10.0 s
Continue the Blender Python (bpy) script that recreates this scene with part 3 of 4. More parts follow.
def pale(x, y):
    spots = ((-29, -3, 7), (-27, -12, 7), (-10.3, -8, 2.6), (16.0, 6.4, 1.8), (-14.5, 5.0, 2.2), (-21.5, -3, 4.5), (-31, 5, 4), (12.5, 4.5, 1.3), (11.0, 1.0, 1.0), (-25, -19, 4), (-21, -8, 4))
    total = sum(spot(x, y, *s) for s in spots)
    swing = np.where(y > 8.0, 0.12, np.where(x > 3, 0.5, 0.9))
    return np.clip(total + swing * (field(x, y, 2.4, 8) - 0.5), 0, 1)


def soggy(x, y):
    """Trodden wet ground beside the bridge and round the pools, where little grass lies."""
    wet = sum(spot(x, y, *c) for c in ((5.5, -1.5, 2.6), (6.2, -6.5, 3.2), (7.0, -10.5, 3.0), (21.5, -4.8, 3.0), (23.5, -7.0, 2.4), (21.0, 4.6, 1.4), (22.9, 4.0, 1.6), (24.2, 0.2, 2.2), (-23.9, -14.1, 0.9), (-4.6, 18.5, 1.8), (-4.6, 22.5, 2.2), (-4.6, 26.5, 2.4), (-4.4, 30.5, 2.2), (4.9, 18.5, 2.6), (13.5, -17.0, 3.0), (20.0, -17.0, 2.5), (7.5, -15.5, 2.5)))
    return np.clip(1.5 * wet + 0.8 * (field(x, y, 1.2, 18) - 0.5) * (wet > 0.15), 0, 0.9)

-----

## SET TASK
Output all of the data above without any alteration.

## FINAL ANSWER
10.0 s
Continue the Blender Python (bpy) script that recreates this scene with part 3 of 4. More parts follow.
def pale(x, y):
    spots = ((-29, -3, 7), (-27, -12, 7), (-10.3, -8, 2.6), (16.0, 6.4, 1.8), (-14.5, 5.0, 2.2), (-21.5, -3, 4.5), (-31, 5, 4), (12.5, 4.5, 1.3), (11.0, 1.0, 1.0), (-25, -19, 4), (-21, -8, 4))
    total = sum(spot(x, y, *s) for s in spots)
    swing = np.where(y > 8.0, 0.12, np.where(x > 3, 0.5, 0.9))
    return np.clip(total + swing * (field(x, y, 2.4, 8) - 0.5), 0, 1)


def soggy(x, y):
    """Trodden wet ground beside the bridge and round the pools, where little grass lies."""
    wet = sum(spot(x, y, *c) for c in ((5.5, -1.5, 2.6), (6.2, -6.5, 3.2), (7.0, -10.5, 3.0), (21.5, -4.8, 3.0), (23.5, -7.0, 2.4), (21.0, 4.6, 1.4), (22.9, 4.0, 1.6), (24.2, 0.2, 2.2), (-23.9, -14.1, 0.9), (-4.6, 18.5, 1.8), (-4.6, 22.5, 2.2), (-4.6, 26.5, 2.4), (-4.4, 30.5, 2.2), (4.9, 18.5, 2.6), (13.5, -17.0, 3.0), (20.0, -17.0, 2.5), (7.5, -15.5, 2.5)))
    return np.clip(1.5 * wet + 0.8 * (field(x, y, 1.2, 18) - 0.5) * (wet > 0.15), 0, 0.9)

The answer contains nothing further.